Even with a huge legislative win in hand, McCarthy’s not entirely in the clear. Seventy-one Republicans voted against the debt ceiling deal, a little less than a third of McCarthy's caucus, with many saying its spending cuts were too modest and the most conservative members calling it a victory for Biden.

And while one political enemy, Rep. Matt Gaetz, R-Fla., has said a push to oust McCarthy is “not” very likely, some members of the hard-right House Freedom Caucus openly support forcing a vote of no confidence on the floor, known as a motion to vacate, which would remove him as speaker with a simple majority vote.

"The discussion about the motion to vacate is going to happen in the next week or two. ... Stay tuned," Rep. Ken Buck, R-Colo., told reporters after the vote.

If Democrats throw their support behind McCarthy in a vote of no confidence, Buck said it would be like "a date with a eunuch."

Asked to elaborate, he said, "He does not have much power when he relies on Democrats to keep him speaker."

Other Freedom Caucus leaders offered more veiled attacks on McCarthy without revealing their next move.

“His new coalition is with the Democrats,” former Freedom Caucus Chairman Andy Biggs, R-Ariz., one of the so-called Never Kevins, said Wednesday.

But a critical ally and a key GOP debt negotiator, Financial Services Committee Chairman Patrick McHenry, R-N.C., argued that McCarthy is in a stronger position than before and that critics continue to doubt him at their own risk.

“Underestimated for damn sure.
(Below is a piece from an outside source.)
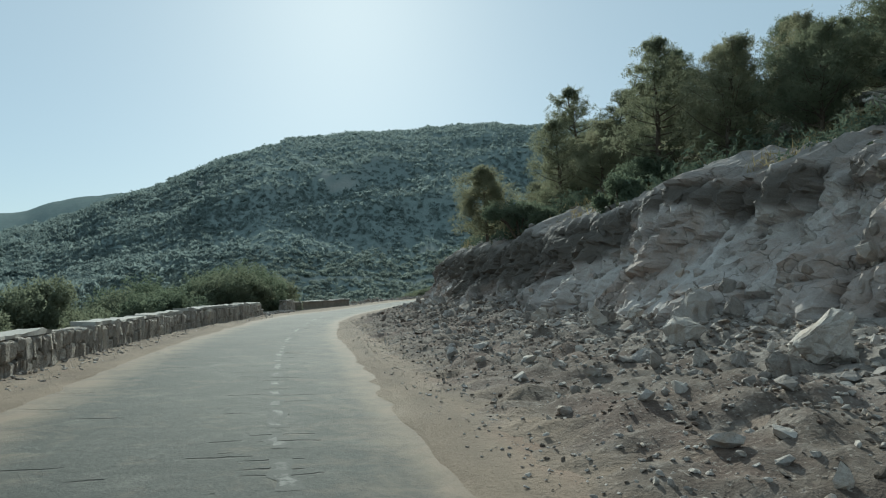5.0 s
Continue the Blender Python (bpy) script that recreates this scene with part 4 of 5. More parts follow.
# ---- centre line: worn dashes of paint ----
def stripe(s0, s1, w, rng):
    verts, faces, wear = [], [], []
    n = max(4, int((s1 - s0) / 0.12))
    for k in range(n + 1):
        s = s0 + (s1 - s0) * k / n
        c = centre(s) + (0.05 * fbm(s * 1.7, 4.0, 6.0) if s0 < 62 else 0.0)
        al, ar = asphalt_l(s) - 0.7, asphalt_r(s) + 0.7
        for col, side in enumerate((-1, -0.45, 0.45, 1)):
            d = c + side * w * (0.62 + (0.6 if s0 < 62 else 0.3) * fbm(s * 3.6, side * 2.0, 3.0))
            x, y, h = at(s, d)
            verts.append((x, y, h - 0.012 * ((d - (al + ar) / 2) / 2.5) ** 2 + 0.008 * fbm(s * 0.5, d * 0.9, 2.0) + 0.002))
            wear.append((1.0 if col in (0, 3) or k in (0, n) else 0.0, 0, 0))
        if k:
            i = 4 * k
            faces += [(i - 4 + q, i - 3 + q, i + 1 + q, i + q) for q in range(3)]
    ob = mesh_object("centre_line_dash", verts, faces, MAT_PAINT_FAINT if s0 < 62 else MAT_PAINT, False, "worn patchy white centre line paint on asphalt", "road marking", group="centre line dashes")
    paint(ob, "wear", wear)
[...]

Kevin McCarthy has always been underestimated. Always been underestimated. The week of the speaker’s vote. The whole negotiation, the lack of negotiation. There’s been multiple times this calendar year alone that he’s been underestimated,” McHenry told reporters.

The successful vote on the debt deal proves “why that is the wrong proposition here in Washington,” McHenry said at a news briefing with the other GOP negotiator, Rep. Garret Graves of Louisiana.